EXERCISE AIM :: Print the data exactly as it is given, please.

DATASET EXTRACT ::
--------------------------------------------------
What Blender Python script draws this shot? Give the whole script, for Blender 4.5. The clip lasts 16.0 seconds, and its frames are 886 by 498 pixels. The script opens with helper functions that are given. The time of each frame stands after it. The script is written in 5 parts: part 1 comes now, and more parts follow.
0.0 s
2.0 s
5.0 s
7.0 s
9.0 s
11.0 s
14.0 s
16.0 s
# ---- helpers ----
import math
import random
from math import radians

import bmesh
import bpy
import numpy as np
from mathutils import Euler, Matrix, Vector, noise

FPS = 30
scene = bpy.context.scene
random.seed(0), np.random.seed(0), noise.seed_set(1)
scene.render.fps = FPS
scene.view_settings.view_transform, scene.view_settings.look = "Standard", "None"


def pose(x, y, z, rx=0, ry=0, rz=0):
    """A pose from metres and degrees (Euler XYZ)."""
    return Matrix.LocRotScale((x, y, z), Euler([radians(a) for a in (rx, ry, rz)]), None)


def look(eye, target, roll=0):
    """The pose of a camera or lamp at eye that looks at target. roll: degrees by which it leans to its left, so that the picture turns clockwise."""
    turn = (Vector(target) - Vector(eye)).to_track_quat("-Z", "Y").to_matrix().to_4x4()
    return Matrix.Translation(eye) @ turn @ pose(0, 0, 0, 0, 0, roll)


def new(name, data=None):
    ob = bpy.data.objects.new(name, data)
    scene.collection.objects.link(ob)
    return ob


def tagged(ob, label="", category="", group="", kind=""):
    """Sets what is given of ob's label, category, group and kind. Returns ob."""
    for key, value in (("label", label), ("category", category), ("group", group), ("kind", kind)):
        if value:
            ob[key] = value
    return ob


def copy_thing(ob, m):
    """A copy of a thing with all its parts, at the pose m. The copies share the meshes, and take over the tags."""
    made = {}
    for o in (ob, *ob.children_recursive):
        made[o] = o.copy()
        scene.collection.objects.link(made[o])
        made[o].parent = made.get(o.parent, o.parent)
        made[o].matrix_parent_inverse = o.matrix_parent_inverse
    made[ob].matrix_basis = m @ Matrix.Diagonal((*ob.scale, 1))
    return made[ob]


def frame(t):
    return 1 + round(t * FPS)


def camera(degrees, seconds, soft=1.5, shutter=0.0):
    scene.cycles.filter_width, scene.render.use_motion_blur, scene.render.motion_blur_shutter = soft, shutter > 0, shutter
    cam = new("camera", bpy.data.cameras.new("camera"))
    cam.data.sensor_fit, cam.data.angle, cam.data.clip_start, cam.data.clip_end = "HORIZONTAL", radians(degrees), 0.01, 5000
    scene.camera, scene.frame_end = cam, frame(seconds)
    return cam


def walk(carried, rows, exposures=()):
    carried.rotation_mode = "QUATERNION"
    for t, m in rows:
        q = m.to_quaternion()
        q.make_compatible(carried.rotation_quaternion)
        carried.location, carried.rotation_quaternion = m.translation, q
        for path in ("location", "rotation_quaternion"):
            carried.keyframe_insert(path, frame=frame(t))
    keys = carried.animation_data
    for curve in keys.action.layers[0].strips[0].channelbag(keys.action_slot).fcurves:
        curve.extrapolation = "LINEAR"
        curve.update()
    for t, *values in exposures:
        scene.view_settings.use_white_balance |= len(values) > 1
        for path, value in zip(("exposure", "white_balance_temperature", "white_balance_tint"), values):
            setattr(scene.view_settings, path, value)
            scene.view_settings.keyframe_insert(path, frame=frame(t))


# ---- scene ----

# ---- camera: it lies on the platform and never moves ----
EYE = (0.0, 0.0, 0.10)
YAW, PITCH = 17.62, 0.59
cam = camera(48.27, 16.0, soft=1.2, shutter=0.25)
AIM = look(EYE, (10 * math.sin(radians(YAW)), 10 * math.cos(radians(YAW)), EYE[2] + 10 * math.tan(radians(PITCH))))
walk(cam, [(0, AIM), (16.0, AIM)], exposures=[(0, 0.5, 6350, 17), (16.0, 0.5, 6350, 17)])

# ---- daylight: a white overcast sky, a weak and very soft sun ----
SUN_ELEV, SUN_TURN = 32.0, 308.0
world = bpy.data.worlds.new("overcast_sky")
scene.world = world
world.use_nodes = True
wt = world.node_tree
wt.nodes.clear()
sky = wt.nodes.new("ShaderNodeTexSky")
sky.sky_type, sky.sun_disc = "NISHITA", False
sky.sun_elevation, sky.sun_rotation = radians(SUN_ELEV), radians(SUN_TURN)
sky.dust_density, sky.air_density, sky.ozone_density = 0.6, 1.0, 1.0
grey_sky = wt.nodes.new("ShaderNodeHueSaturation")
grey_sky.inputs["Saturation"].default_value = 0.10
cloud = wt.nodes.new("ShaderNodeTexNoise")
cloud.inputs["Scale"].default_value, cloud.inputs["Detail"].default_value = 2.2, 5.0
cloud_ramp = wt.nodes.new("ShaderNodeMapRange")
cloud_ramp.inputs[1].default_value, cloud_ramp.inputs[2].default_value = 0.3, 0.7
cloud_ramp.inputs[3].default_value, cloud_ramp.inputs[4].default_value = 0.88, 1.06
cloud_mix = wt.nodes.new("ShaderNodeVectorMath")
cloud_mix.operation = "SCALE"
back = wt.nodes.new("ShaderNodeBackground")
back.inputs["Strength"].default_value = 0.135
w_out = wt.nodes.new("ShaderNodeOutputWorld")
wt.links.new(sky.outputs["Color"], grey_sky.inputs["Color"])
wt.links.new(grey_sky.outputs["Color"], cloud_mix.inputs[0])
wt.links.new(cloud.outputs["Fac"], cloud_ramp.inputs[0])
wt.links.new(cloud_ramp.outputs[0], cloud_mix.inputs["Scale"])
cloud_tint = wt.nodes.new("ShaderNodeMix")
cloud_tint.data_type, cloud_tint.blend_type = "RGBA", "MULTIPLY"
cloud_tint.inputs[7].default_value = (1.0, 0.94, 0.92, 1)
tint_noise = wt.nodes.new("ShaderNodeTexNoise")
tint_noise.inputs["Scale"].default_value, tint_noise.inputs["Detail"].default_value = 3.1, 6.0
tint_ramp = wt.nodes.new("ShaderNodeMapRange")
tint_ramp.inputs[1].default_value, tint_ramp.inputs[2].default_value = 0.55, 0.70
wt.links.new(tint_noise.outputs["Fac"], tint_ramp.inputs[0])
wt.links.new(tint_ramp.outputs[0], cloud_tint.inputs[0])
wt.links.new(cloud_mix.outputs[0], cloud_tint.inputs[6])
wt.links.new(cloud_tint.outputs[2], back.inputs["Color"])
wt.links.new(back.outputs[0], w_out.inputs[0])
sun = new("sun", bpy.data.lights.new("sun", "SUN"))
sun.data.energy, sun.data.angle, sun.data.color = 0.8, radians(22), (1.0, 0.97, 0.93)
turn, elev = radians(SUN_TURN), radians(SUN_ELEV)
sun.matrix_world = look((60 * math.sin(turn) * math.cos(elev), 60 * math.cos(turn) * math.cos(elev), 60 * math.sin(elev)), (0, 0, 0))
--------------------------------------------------
TASK SOLUTION ::
What Blender Python script draws this shot? Give the whole script, for Blender 4.5. The clip lasts 16.0 seconds, and its frames are 886 by 498 pixels. The script opens with helper functions that are given. The time of each frame stands after it. The script is written in 5 parts: part 1 comes now, and more parts follow.
0.0 s
2.0 s
5.0 s
7.0 s
9.0 s
11.0 s
14.0 s
16.0 s
# ---- helpers ----
import math
import random
from math import radians

import bmesh
import bpy
import numpy as np
from mathutils import Euler, Matrix, Vector, noise

FPS = 30
scene = bpy.context.scene
random.seed(0), np.random.seed(0), noise.seed_set(1)
scene.render.fps = FPS
scene.view_settings.view_transform, scene.view_settings.look = "Standard", "None"


def pose(x, y, z, rx=0, ry=0, rz=0):
    """A pose from metres and degrees (Euler XYZ)."""
    return Matrix.LocRotScale((x, y, z), Euler([radians(a) for a in (rx, ry, rz)]), None)


def look(eye, target, roll=0):
    """The pose of a camera or lamp at eye that looks at target. roll: degrees by which it leans to its left, so that the picture turns clockwise."""
    turn = (Vector(target) - Vector(eye)).to_track_quat("-Z", "Y").to_matrix().to_4x4()
    return Matrix.Translation(eye) @ turn @ pose(0, 0, 0, 0, 0, roll)


def new(name, data=None):
    ob = bpy.data.objects.new(name, data)
    scene.collection.objects.link(ob)
    return ob


def tagged(ob, label="", category="", group="", kind=""):
    """Sets what is given of ob's label, category, group and kind. Returns ob."""
    for key, value in (("label", label), ("category", category), ("group", group), ("kind", kind)):
        if value:
            ob[key] = value
    return ob


def copy_thing(ob, m):
    """A copy of a thing with all its parts, at the pose m. The copies share the meshes, and take over the tags."""
    made = {}
    for o in (ob, *ob.children_recursive):
        made[o] = o.copy()
        scene.collection.objects.link(made[o])
        made[o].parent = made.get(o.parent, o.parent)
        made[o].matrix_parent_inverse = o.matrix_parent_inverse
    made[ob].matrix_basis = m @ Matrix.Diagonal((*ob.scale, 1))
    return made[ob]


def frame(t):
    return 1 + round(t * FPS)


def camera(degrees, seconds, soft=1.5, shutter=0.0):
    scene.cycles.filter_width, scene.render.use_motion_blur, scene.render.motion_blur_shutter = soft, shutter > 0, shutter
    cam = new("camera", bpy.data.cameras.new("camera"))
    cam.data.sensor_fit, cam.data.angle, cam.data.clip_start, cam.data.clip_end = "HORIZONTAL", radians(degrees), 0.01, 5000
    scene.camera, scene.frame_end = cam, frame(seconds)
    return cam


def walk(carried, rows, exposures=()):
    carried.rotation_mode = "QUATERNION"
    for t, m in rows:
        q = m.to_quaternion()
        q.make_compatible(carried.rotation_quaternion)
        carried.location, carried.rotation_quaternion = m.translation, q
        for path in ("location", "rotation_quaternion"):
            carried.keyframe_insert(path, frame=frame(t))
    keys = carried.animation_data
    for curve in keys.action.layers[0].strips[0].channelbag(keys.action_slot).fcurves:
        curve.extrapolation = "LINEAR"
        curve.update()
    for t, *values in exposures:
        scene.view_settings.use_white_balance |= len(values) > 1
        for path, value in zip(("exposure", "white_balance_temperature", "white_balance_tint"), values):
            setattr(scene.view_settings, path, value)
            scene.view_settings.keyframe_insert(path, frame=frame(t))


# ---- scene ----

# ---- camera: it lies on the platform and never moves ----
EYE = (0.0, 0.0, 0.10)
YAW, PITCH = 17.62, 0.59
cam = camera(48.27, 16.0, soft=1.2, shutter=0.25)
AIM = look(EYE, (10 * math.sin(radians(YAW)), 10 * math.cos(radians(YAW)), EYE[2] + 10 * math.tan(radians(PITCH))))
walk(cam, [(0, AIM), (16.0, AIM)], exposures=[(0, 0.5, 6350, 17), (16.0, 0.5, 6350, 17)])

# ---- daylight: a white overcast sky, a weak and very soft sun ----
SUN_ELEV, SUN_TURN = 32.0, 308.0
world = bpy.data.worlds.new("overcast_sky")
scene.world = world
world.use_nodes = True
wt = world.node_tree
wt.nodes.clear()
sky = wt.nodes.new("ShaderNodeTexSky")
sky.sky_type, sky.sun_disc = "NISHITA", False
sky.sun_elevation, sky.sun_rotation = radians(SUN_ELEV), radians(SUN_TURN)
sky.dust_density, sky.air_density, sky.ozone_density = 0.6, 1.0, 1.0
grey_sky = wt.nodes.new("ShaderNodeHueSaturation")
grey_sky.inputs["Saturation"].default_value = 0.10
cloud = wt.nodes.new("ShaderNodeTexNoise")
cloud.inputs["Scale"].default_value, cloud.inputs["Detail"].default_value = 2.2, 5.0
cloud_ramp = wt.nodes.new("ShaderNodeMapRange")
cloud_ramp.inputs[1].default_value, cloud_ramp.inputs[2].default_value = 0.3, 0.7
cloud_ramp.inputs[3].default_value, cloud_ramp.inputs[4].default_value = 0.88, 1.06
cloud_mix = wt.nodes.new("ShaderNodeVectorMath")
cloud_mix.operation = "SCALE"
back = wt.nodes.new("ShaderNodeBackground")
back.inputs["Strength"].default_value = 0.135
w_out = wt.nodes.new("ShaderNodeOutputWorld")
wt.links.new(sky.outputs["Color"], grey_sky.inputs["Color"])
wt.links.new(grey_sky.outputs["Color"], cloud_mix.inputs[0])
wt.links.new(cloud.outputs["Fac"], cloud_ramp.inputs[0])
wt.links.new(cloud_ramp.outputs[0], cloud_mix.inputs["Scale"])
cloud_tint = wt.nodes.new("ShaderNodeMix")
cloud_tint.data_type, cloud_tint.blend_type = "RGBA", "MULTIPLY"
cloud_tint.inputs[7].default_value = (1.0, 0.94, 0.92, 1)
tint_noise = wt.nodes.new("ShaderNodeTexNoise")
tint_noise.inputs["Scale"].default_value, tint_noise.inputs["Detail"].default_value = 3.1, 6.0
tint_ramp = wt.nodes.new("ShaderNodeMapRange")
tint_ramp.inputs[1].default_value, tint_ramp.inputs[2].default_value = 0.55, 0.70
wt.links.new(tint_noise.outputs["Fac"], tint_ramp.inputs[0])
wt.links.new(tint_ramp.outputs[0], cloud_tint.inputs[0])
wt.links.new(cloud_mix.outputs[0], cloud_tint.inputs[6])
wt.links.new(cloud_tint.outputs[2], back.inputs["Color"])
wt.links.new(back.outputs[0], w_out.inputs[0])
sun = new("sun", bpy.data.lights.new("sun", "SUN"))
sun.data.energy, sun.data.angle, sun.data.color = 0.8, radians(22), (1.0, 0.97, 0.93)
turn, elev = radians(SUN_TURN), radians(SUN_ELEV)
sun.matrix_world = look((60 * math.sin(turn) * math.cos(elev), 60 * math.cos(turn) * math.cos(elev), 60 * math.sin(elev)), (0, 0, 0))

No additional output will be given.